Excerpted records
════════════════

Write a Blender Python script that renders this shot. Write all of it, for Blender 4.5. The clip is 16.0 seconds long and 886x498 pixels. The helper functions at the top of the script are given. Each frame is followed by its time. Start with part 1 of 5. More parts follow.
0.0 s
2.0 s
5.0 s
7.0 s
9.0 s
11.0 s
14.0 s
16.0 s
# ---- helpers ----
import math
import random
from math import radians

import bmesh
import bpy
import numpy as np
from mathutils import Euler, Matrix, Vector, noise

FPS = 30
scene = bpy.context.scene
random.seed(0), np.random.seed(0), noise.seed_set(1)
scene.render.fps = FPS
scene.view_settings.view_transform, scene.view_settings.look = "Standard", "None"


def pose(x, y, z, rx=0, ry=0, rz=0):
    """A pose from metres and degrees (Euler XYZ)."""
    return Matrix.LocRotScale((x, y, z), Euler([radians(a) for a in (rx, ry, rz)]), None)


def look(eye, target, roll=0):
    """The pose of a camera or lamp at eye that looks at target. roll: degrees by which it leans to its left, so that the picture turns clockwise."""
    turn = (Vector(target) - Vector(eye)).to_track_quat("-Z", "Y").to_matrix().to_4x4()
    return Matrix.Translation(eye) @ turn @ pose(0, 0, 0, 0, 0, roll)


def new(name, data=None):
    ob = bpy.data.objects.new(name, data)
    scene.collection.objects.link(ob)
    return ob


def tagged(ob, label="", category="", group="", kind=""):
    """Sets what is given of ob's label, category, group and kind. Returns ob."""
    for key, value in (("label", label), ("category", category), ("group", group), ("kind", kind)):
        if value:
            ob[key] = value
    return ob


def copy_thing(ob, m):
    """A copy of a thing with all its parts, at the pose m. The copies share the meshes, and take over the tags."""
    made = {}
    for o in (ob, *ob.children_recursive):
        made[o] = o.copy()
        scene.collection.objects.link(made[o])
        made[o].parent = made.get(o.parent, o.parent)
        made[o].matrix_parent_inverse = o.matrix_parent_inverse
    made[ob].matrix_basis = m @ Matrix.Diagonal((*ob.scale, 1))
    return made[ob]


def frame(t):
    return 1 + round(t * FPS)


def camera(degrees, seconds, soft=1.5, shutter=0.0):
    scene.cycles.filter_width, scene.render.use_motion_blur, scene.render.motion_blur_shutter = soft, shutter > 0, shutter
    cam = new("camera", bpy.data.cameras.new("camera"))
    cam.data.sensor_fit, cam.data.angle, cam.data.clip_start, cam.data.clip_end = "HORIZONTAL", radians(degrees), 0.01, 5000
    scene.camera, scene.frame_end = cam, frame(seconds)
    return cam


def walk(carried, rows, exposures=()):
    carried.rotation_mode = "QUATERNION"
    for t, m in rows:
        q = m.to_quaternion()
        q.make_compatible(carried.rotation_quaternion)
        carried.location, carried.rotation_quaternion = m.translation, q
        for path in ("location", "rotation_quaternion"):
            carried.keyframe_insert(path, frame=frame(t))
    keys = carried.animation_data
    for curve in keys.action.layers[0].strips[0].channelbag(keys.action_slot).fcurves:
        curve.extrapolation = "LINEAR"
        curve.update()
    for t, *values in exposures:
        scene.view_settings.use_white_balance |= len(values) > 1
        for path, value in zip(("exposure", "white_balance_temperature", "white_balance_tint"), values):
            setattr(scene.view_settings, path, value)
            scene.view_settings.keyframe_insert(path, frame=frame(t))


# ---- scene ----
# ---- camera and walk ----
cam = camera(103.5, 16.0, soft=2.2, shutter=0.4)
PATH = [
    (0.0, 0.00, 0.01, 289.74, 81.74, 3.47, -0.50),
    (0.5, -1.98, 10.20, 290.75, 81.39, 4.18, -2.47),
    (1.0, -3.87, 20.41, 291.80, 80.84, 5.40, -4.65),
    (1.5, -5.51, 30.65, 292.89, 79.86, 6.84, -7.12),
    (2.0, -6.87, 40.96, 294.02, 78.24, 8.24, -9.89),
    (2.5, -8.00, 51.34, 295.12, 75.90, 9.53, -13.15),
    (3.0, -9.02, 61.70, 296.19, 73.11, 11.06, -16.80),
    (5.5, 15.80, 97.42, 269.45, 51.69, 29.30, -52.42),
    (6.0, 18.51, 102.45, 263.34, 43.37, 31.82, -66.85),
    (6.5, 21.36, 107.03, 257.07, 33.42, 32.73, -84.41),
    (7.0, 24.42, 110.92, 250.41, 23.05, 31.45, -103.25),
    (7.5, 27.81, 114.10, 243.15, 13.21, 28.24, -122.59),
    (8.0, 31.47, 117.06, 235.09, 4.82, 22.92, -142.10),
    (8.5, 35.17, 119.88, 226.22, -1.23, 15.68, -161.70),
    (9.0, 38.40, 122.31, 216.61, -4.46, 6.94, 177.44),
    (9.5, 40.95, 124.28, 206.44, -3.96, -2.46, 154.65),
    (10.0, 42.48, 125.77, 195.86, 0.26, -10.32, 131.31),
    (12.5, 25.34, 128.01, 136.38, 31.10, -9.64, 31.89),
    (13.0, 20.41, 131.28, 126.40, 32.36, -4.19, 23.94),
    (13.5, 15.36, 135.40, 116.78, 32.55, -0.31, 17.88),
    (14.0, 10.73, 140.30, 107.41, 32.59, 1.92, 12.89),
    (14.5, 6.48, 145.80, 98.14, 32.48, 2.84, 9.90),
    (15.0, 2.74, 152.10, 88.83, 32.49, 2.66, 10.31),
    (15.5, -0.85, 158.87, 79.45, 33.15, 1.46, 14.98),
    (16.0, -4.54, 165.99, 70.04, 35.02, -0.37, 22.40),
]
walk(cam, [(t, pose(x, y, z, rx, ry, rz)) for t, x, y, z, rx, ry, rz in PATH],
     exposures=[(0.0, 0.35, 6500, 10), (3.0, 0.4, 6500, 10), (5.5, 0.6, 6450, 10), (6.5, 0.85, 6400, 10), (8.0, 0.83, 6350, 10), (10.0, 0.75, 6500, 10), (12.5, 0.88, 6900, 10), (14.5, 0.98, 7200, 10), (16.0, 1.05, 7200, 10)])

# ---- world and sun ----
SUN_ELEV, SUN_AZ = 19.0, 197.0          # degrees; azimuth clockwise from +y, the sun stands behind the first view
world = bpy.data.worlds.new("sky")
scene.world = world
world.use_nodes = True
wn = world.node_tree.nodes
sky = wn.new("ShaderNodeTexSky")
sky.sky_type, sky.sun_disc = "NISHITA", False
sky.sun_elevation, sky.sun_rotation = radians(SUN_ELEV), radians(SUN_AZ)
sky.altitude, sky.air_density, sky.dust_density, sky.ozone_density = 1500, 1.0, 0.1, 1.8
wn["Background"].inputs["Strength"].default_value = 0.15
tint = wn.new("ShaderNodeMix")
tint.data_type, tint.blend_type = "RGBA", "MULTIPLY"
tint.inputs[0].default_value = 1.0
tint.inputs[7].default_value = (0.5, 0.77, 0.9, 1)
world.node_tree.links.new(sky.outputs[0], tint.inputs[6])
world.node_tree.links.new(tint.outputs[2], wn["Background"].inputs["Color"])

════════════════

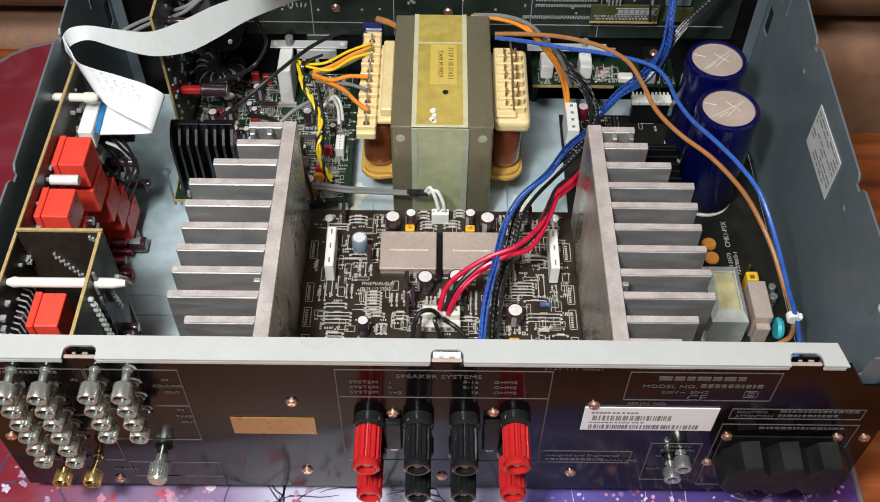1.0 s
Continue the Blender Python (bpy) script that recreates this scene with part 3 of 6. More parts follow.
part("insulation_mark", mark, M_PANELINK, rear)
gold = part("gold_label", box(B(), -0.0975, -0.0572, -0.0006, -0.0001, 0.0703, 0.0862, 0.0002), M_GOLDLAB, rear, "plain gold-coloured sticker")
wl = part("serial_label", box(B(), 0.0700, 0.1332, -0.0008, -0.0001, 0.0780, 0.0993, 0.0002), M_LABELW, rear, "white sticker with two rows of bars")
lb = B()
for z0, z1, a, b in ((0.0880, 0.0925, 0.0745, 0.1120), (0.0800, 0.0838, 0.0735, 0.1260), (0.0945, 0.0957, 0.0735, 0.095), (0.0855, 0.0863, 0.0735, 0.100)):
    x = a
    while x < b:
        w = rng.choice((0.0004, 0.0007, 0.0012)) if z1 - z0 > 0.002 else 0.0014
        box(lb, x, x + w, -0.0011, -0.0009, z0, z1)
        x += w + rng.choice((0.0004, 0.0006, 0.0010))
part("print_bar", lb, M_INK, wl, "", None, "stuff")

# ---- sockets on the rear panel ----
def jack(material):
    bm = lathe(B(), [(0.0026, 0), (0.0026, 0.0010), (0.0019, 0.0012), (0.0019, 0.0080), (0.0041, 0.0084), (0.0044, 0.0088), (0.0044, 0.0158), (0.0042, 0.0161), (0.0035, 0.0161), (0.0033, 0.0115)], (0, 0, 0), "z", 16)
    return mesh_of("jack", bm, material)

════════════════

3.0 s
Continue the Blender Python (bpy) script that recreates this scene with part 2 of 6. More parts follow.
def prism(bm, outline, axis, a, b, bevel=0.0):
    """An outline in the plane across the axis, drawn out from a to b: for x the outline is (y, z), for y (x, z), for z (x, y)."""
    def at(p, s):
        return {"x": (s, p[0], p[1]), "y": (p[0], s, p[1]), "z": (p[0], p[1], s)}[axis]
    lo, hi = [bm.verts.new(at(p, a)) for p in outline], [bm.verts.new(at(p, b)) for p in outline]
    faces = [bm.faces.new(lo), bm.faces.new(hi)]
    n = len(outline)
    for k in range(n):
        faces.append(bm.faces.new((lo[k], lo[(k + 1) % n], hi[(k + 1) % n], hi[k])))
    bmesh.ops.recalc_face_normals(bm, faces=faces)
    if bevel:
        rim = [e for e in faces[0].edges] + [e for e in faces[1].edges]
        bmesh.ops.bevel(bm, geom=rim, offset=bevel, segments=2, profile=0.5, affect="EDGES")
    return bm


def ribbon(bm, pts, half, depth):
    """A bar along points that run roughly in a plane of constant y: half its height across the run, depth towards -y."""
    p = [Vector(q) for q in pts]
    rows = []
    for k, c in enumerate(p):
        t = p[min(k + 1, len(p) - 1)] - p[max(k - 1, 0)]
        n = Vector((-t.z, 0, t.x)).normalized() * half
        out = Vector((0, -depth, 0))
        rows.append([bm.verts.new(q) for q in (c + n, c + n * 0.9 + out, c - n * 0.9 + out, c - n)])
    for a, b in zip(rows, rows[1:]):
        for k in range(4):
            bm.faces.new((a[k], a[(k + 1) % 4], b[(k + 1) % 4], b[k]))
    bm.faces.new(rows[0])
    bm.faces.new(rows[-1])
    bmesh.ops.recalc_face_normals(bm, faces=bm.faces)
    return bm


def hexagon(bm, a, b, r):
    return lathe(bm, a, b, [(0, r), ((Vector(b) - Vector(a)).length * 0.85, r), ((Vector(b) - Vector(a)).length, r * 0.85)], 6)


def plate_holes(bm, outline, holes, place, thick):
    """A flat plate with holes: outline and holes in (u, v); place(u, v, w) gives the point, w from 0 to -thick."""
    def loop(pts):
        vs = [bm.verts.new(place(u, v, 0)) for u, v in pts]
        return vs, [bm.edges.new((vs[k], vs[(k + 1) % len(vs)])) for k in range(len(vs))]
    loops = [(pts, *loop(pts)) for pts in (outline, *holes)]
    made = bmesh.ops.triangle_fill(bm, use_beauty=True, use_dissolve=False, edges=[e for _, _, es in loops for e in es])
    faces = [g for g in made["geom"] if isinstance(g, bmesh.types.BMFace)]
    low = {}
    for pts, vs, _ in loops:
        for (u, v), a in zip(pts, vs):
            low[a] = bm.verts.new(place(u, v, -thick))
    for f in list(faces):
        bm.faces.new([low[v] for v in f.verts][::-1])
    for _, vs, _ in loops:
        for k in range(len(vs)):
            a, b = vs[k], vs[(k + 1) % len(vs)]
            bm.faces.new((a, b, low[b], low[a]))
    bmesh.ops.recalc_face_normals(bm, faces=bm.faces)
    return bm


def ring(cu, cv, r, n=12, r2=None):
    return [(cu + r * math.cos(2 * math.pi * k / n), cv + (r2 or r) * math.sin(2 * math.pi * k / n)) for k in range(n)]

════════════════

Show the lines of the records that contain the word "values".

    for t, *values in exposures:
        scene.view_settings.use_white_balance |= len(values) > 1
        for path, value in zip(("exposure", "white_balance_temperature", "white_balance_tint"), values):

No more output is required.